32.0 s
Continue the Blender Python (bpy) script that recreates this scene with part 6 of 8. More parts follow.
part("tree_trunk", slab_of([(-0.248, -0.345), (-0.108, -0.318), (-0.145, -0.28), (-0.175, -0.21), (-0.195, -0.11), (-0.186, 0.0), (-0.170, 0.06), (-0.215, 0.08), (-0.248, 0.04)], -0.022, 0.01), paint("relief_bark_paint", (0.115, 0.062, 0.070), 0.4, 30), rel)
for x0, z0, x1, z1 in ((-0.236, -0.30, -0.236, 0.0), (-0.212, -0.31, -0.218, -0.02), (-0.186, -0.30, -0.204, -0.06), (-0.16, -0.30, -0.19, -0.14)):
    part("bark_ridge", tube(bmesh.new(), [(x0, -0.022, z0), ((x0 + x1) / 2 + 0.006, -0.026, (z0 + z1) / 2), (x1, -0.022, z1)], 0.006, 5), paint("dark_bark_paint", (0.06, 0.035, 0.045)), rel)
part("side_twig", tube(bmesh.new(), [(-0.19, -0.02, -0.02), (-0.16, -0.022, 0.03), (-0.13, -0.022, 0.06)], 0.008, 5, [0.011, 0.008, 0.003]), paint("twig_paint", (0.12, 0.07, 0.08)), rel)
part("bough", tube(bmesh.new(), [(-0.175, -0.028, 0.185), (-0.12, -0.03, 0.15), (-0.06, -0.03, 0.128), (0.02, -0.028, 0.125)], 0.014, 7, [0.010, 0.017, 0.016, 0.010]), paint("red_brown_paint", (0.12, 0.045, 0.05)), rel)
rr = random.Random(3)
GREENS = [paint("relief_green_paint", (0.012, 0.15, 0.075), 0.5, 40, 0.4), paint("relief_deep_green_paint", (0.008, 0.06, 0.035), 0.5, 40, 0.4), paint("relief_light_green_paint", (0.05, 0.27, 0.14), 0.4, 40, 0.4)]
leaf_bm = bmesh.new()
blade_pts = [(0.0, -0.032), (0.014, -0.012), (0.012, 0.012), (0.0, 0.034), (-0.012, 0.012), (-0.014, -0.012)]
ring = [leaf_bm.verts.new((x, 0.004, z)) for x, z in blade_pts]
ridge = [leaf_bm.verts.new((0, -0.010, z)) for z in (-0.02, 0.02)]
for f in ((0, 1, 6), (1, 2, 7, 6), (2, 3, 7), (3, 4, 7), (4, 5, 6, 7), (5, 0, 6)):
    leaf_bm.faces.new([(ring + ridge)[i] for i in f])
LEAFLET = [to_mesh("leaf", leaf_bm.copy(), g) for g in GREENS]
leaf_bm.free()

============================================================

▶ Exercise details: Reproduce the material exactly, with every line intact.

▶ Result below:
32.0 s
Continue the Blender Python (bpy) script that recreates this scene with part 6 of 8. More parts follow.
part("tree_trunk", slab_of([(-0.248, -0.345), (-0.108, -0.318), (-0.145, -0.28), (-0.175, -0.21), (-0.195, -0.11), (-0.186, 0.0), (-0.170, 0.06), (-0.215, 0.08), (-0.248, 0.04)], -0.022, 0.01), paint("relief_bark_paint", (0.115, 0.062, 0.070), 0.4, 30), rel)
for x0, z0, x1, z1 in ((-0.236, -0.30, -0.236, 0.0), (-0.212, -0.31, -0.218, -0.02), (-0.186, -0.30, -0.204, -0.06), (-0.16, -0.30, -0.19, -0.14)):
    part("bark_ridge", tube(bmesh.new(), [(x0, -0.022, z0), ((x0 + x1) / 2 + 0.006, -0.026, (z0 + z1) / 2), (x1, -0.022, z1)], 0.006, 5), paint("dark_bark_paint", (0.06, 0.035, 0.045)), rel)
part("side_twig", tube(bmesh.new(), [(-0.19, -0.02, -0.02), (-0.16, -0.022, 0.03), (-0.13, -0.022, 0.06)], 0.008, 5, [0.011, 0.008, 0.003]), paint("twig_paint", (0.12, 0.07, 0.08)), rel)
part("bough", tube(bmesh.new(), [(-0.175, -0.028, 0.185), (-0.12, -0.03, 0.15), (-0.06, -0.03, 0.128), (0.02, -0.028, 0.125)], 0.014, 7, [0.010, 0.017, 0.016, 0.010]), paint("red_brown_paint", (0.12, 0.045, 0.05)), rel)
rr = random.Random(3)
GREENS = [paint("relief_green_paint", (0.012, 0.15, 0.075), 0.5, 40, 0.4), paint("relief_deep_green_paint", (0.008, 0.06, 0.035), 0.5, 40, 0.4), paint("relief_light_green_paint", (0.05, 0.27, 0.14), 0.4, 40, 0.4)]
leaf_bm = bmesh.new()
blade_pts = [(0.0, -0.032), (0.014, -0.012), (0.012, 0.012), (0.0, 0.034), (-0.012, 0.012), (-0.014, -0.012)]
ring = [leaf_bm.verts.new((x, 0.004, z)) for x, z in blade_pts]
ridge = [leaf_bm.verts.new((0, -0.010, z)) for z in (-0.02, 0.02)]
for f in ((0, 1, 6), (1, 2, 7, 6), (2, 3, 7), (3, 4, 7), (4, 5, 6, 7), (5, 0, 6)):
    leaf_bm.faces.new([(ring + ridge)[i] for i in f])
LEAFLET = [to_mesh("leaf", leaf_bm.copy(), g) for g in GREENS]
leaf_bm.free()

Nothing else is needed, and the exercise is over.